Hacker (Assault Hacking Device), MULTI rifle: when you absolutely need to kill heavy infantry or tags up close, save up for the 70 pt, 0.5 SWC AHD Hac Tao. At last this is a specialist profile, so at least if you walk it up the table to do some damage it can score some objectives for you on the way. Assault Hacking Devices work well with the great WIP and BTS of a Hac Tao to immobilise or possess enemy hard targets, though you do have to be aware of the threat of Killer Hacking Devices on the table. To some degree you can hack back and if a KHD has singled you out, try using Blackout to disable their hacking device. The MULTI rifle is a good combination with this profile, enabling you to threaten template damage, hacking attacks or shock/AP rounds if you pop around a corner at an enemy.
Executive Order: there are two executive order variants of the MULTI rifle and HMG Hac Tao. This is an interesting and pretty rare rule that lets a Hac Tao appearing from hidden deployment take over lieutenant for an army. This can work well in a couple of ways, first enabling you to fake out your opponent by attacking aggressively using your lieutenant order and then moving it, which may encourage your opponent to chase down a model that they could ignore. Also, you can use it to get your lieutenant order for your Hac Tao, letting you spend it to do more damage. If you take Chain of Command, you could even send your lieutenant on a suicide run, allow your Chain of Command to kick in then use Executive Order to take over and be back in a position where you’ve got a tough heavy infantry lieutenant and Chain of Command ready to take over a second time.
Hacker (Killer Hacking Device), MULTI rifle: for 67 pts and no SWC this is an outstanding profile, and one that’s really unique to the Hac Tao. As a specialist, this guy can go forward, engage with the enemy and be relatively fearless in the face of enemy hackers. If you go near an enemy repeater, you can aggressively assassinate enemy hackers with redrum surprise attacks, or simply use stealth to scoot past it and fight that fight later on. Up close, the MULTI rifle can be devastating to enemy light infantry, heavy infantry and even tags. In ARO it has a solid DA shot, just be careful not to get into gunfights where you’re outranged. For missions where you need to score and control objectives or hold onto midfield, this is a very strong profile to consider.
ON THE TABLE
I have to admit, I’ve had really mixed results with my Hac Tao. For some reason, they seem to attract crits like a swirling black hole and I’ve had no model have so many hopes pinned on it and manage to dash them so fast. Then, in one or two games, they’ve managed to shrug off all damage and win the game for me, controlling a critical objective, dodging threats and putting down all comers with deadly ARO shots.

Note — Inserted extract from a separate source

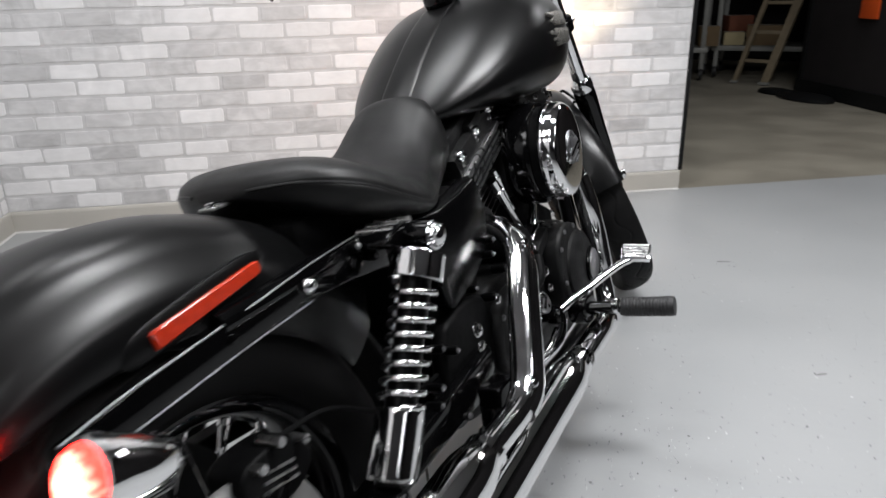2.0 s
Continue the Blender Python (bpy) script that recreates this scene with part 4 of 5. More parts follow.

The HMG and missile launcher gunfighting profiles are the easiest to use, for sure. One works in the active turn and deletes what you want and the other is a scary, scary trap, waiting for your opponent to step out before revealing that no… actually it’s you that controls that fire lane.
The shorter ranged profiles want to be up close, but getting there costs a lot of orders in movement and can leave them unsupported. This can make them more situational - they’re best in missions where your opponent will be forced in towards table center so the Hac Tao can engage without moving too far from your lines. The hacker profiles tend to be best for this, as they can score, do damage and help get money back on their considerable investment multiple ways.
In fact, the worst thing about a Hac Tao is the opportunity cost - you’re tying between a fifth and a quarter of your army into a single two wound, model that generates a single order. If you can’t make it do what you want or it does what it does best and eats a couple of crits, you can end up with a large hole in your army that you were depending on a raging slab of black magic to fill. That’s the conundrum for me - it seems to be a unit that takes a lot of practice to use well, but one that should only be taken when it’s the best tool for a certain job.